Solving problems isn’t enough any more.

For decades, we’ve preached the need for startups to focus primarily on figuring out how to provide value to their customers by fixing a problem or meeting a need.

But today, fixing a problem or meeting a need isn’t enough. Today, companies must think beyond the solution to ensure that their customers are having an exceptional experience as well.

Experiences are critical to success.

Harvard Business Review, 1998

Today, we are entering into the experience economy. Coined by Joseph Pine, the experience economy views experiences as “distinct economic offerings, as different from services as services are from goods” (Harvard Business Review).

As services become commoditized, companies are forced to search for new ways to differentiate themselves from their competition, and providing exceptional customer experiences is quickly becoming the way to do that.

Think Apple, Starbucks, Tiffany’s, Amazon, and Zappos. These companies focus on providing a great end-to-end customer experience in addition to solving a customer problem or filling a need. And, in doing so, they have what I call “experience asymmetry.”

Giving yourself the experience advantage.

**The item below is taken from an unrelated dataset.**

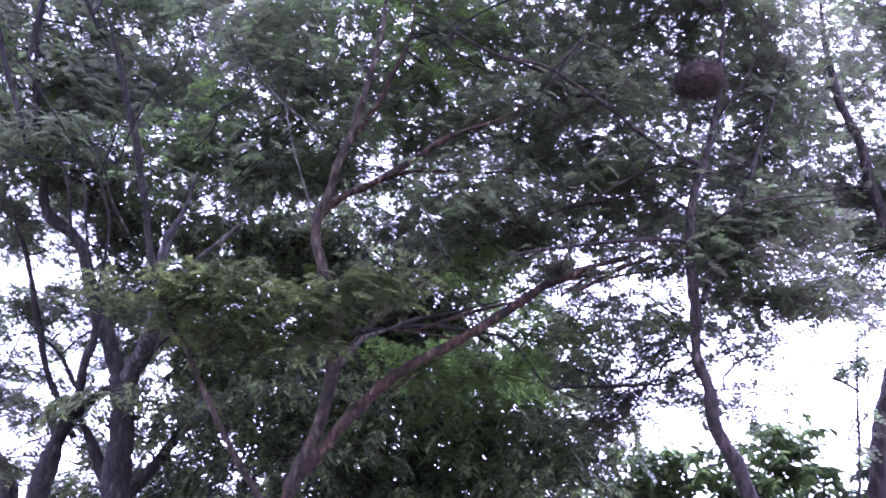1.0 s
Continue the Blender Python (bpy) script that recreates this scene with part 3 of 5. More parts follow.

So how can startups build experience asymmetry? Try the following:

  • Empathy Maps: help you to go beyond customer’s demographics and develop a better understanding of environment, behavior, concerns, motivations, and aspirations.
  • Customer Journey Maps: help you to anticipate the actions, milestones, questions, and barriers your customer face as they learn about, consider, and (hopefully) purchase your offering.
  • Experience analysis: spend time breaking down each stage of the experience that your competitor provides – from awareness to research, to purchasing, delivery, and use. Basically, a competitive analysis with experience as the focus.
  • Design thinking sprints: An excellent way to imagine a unique and amazing experiences is to run a design thinking sprint. This process focuses on empathizing with your customer and levering these insights to create innovative products. The same process can be used to innovate experiences.

Your offering + exceptional experiences = competitive advantage.

Clearly startups have to provide products or services that meet needs/fix problems, but this is becoming the baseline. They also need to focus on providing exceptional end-to-end customer experiences.

It is the combination of offering a solution that provides value AND an exceptional experience that gives startups experience asymmetry and, in turn, a competitive advantage in the experience economy.